Can a trucker who drove past the 11-hour limit be liable for my Georgia wreck?
Driving beyond the federal cap on daily driving time is a safety violation, and when a fatigued trucker who exceeded that limit causes a collision, the breach can become a centerpiece of a Georgia liability claim. The limit exists precisely to keep tired drivers off the road, so blowing through it points directly at the kind of harm the rule was meant to prevent.
The 11-hour driving limit ¶
Under the federal hours-of-service rules, a property-carrying commercial driver may drive a maximum of 11 hours after taking 10 consecutive hours off duty. The cap targets fatigue, which dulls reaction time and judgment much like impairment does.
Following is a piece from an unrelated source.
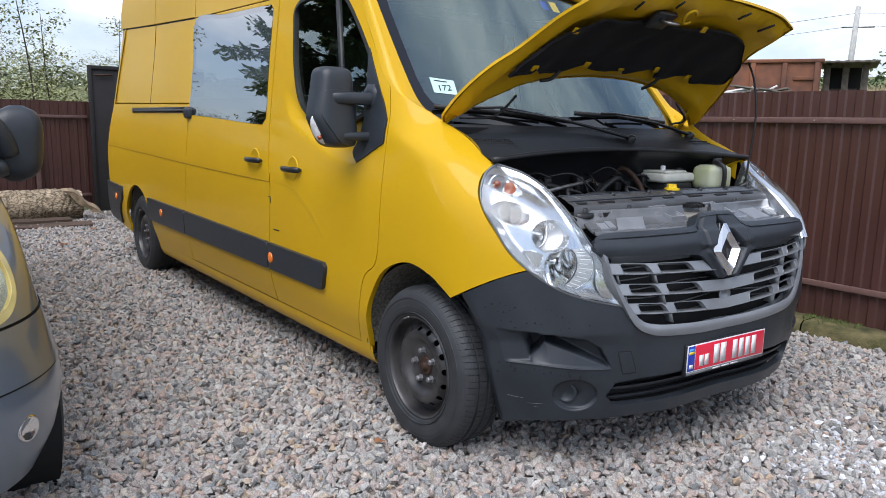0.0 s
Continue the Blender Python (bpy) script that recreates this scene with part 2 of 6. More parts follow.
def patch(loops, fmap, h, rim=0.0, out=None, fine=None, mirror_sum=False):
    """A sheet over the first loop (2D) less the other loops, laid by fmap into space, its edges turned in by rim.
    fine: (polygon, step) with denser points."""
    A = np.array(loops[0])
    lo, hi = A.min(0), A.max(0)

    def grid(lo, hi, h):
        g, row = [], 0
        y = lo[1] + h * 0.5
        while y < hi[1]:
            x = lo[0] + (h * 0.25 if row % 2 else h * 0.75)
            while x < hi[0]:
                g.append((x, y))
                x += h
            y += h * 0.87
            row += 1
        return np.array(g) if g else np.zeros((0, 2))
    G = grid(lo, hi, h)
    if len(G):
        keep = in_poly(G, loops[0])
        for l in loops:
            keep &= near_line(G, l) > 0.42 * h
        for l in loops[1:]:
            keep &= ~in_poly(G, l)
        if fine is not None:
            keep &= ~in_poly(G, fine[0])
        G = G[keep]
    if fine is not None:
        F = np.array(fine[0])
        Q = grid(F.min(0), F.max(0), fine[1])
        k = in_poly(Q, fine[0]) & in_poly(Q, loops[0])
        for l in loops:
            k &= near_line(Q, l) > 0.42 * fine[1]
        for l in loops[1:]:
            k &= ~in_poly(Q, l)
        G = np.concatenate([G, Q[k]]) if len(G) else Q[k]
    V, E = [], []
    for l in loops:
        o = len(V)
        V += [Vector(p[:2]) for p in l]
        E += [(o + i, o + (i + 1) % len(l)) for i in range(len(l))]
    V += [Vector(p) for p in G]
    vv, _, ff, *_ = delaunay_2d_cdt(V, E, [], 1, 1e-6)
    C = np.array([np.mean([vv[i] for i in f], 0) for f in ff])
    ok = in_poly(C, loops[0])
    for l in loops[1:]:
        ok &= ~in_poly(C, l)
    bm = bmesh.new()
    bv = [bm.verts.new(fmap(v[0], v[1])) for v in vv]
    for f, k in zip(ff, ok):
        if k:
            try:
                bm.faces.new([bv[i] for i in f])
            except ValueError:
                pass
    bmesh.ops.delete(bm, geom=[v for v in bm.verts if not v.link_faces], context="VERTS")
    bm.normal_update()
    if out is not None:
        s = sum(f.normal.dot(out(f.calc_center_median())) * f.calc_area() for f in bm.faces)
        if s < 0:
            bmesh.ops.reverse_faces(bm, faces=bm.faces[:])
            bm.normal_update()
    if rim:
        turn_in(bm, rim)
    return bm


def turn_in(bm, rim):
    edges = [e for e in bm.edges if len(e.link_faces) == 1]
    top, low = {}, {}
    for e in edges:
        for v in e.verts:
            if v not in top:
                top[v] = bm.verts.new(v.co)
                low[v] = bm.verts.new(v.co - v.normal * rim)
    for e in edges:
        l = [l for l in e.link_faces[0].loops if l.edge == e][0]
        a, b = l.vert, l.link_loop_next.vert
        bm.faces.new((top[b], top[a], low[a], low[b]))


def outward(c):
    return Vector((c.x - min(c.x, -0.3), c.y, (c.z - 1.2) * 0.3))


def loft(bm, rings, closed=True, cap0=False, cap1=False):
    vs = [[bm.verts.new(p) for p in r] for r in rings]
    n = len(vs[0])
    for a, b in zip(vs, vs[1:]):
        for i in range(n if closed else n - 1):
            j = (i + 1) % n
            bm.faces.new((a[i], a[j], b[j], b[i]))
    if cap0:
        bm.faces.new(vs[0][::-1])
    if cap1:
        bm.faces.new(vs[-1])
    return bm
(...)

A driver who keeps going past hour 11 is operating outside the federal limit and is more likely to be drowsy at the moment a crash occurs.
Because the regulation sets a concrete duty, a violation can support a negligence theory rather than leaving the case to rest only on general notions of careless driving. The injured party still has to connect the dots, showing that the over-hours driving contributed to the fatigue that caused the wreck. Evidence that helps make that link includes:
- Electronic logging device data showing actual driving and duty time.
- The driver’s logs, dispatch records, and trip schedules.
- Fuel receipts, toll records, and delivery timestamps that reconstruct the day.
- Crash facts consistent with delayed reaction, such as no braking before impact.
Reaching the carrier, not just the driver ¶
Hours-of-service violations often implicate the trucking company as well. If a carrier set delivery schedules that could not be met without exceeding the limits, pressured drivers to keep going, or ignored logs showing repeated violations, the company can face direct claims for its own negligence in supervision, scheduling, or safety management. That can matter because the carrier typically has more resources behind it than the individual driver.
Because Georgia splits responsibility into percentages, a jury can lay separate shares on the driver who logged the extra hour and the company that let or pushed him to. The over-hours conduct does not guarantee a particular outcome, but it gives the fault analysis a specific, documented safety failure to focus on. Acting fast to lock down the logs and electronic data matters, since carriers keep some of these records for only a short stretch before they roll off.
The bottom line ¶
Yes, a trucker who drove past the 11-hour federal limit can be liable for a Georgia wreck when that over-hours, fatigued driving helped cause the crash. The violation supports a negligence claim against the driver and can expose the carrier for its scheduling and oversight, with the resulting blame split into percentages among them.
This article is for general educational and informational purposes only and is not legal advice. It does not create an attorney-client relationship, and Georgia law may change. For advice about a specific situation, consult a licensed Georgia personal injury attorney.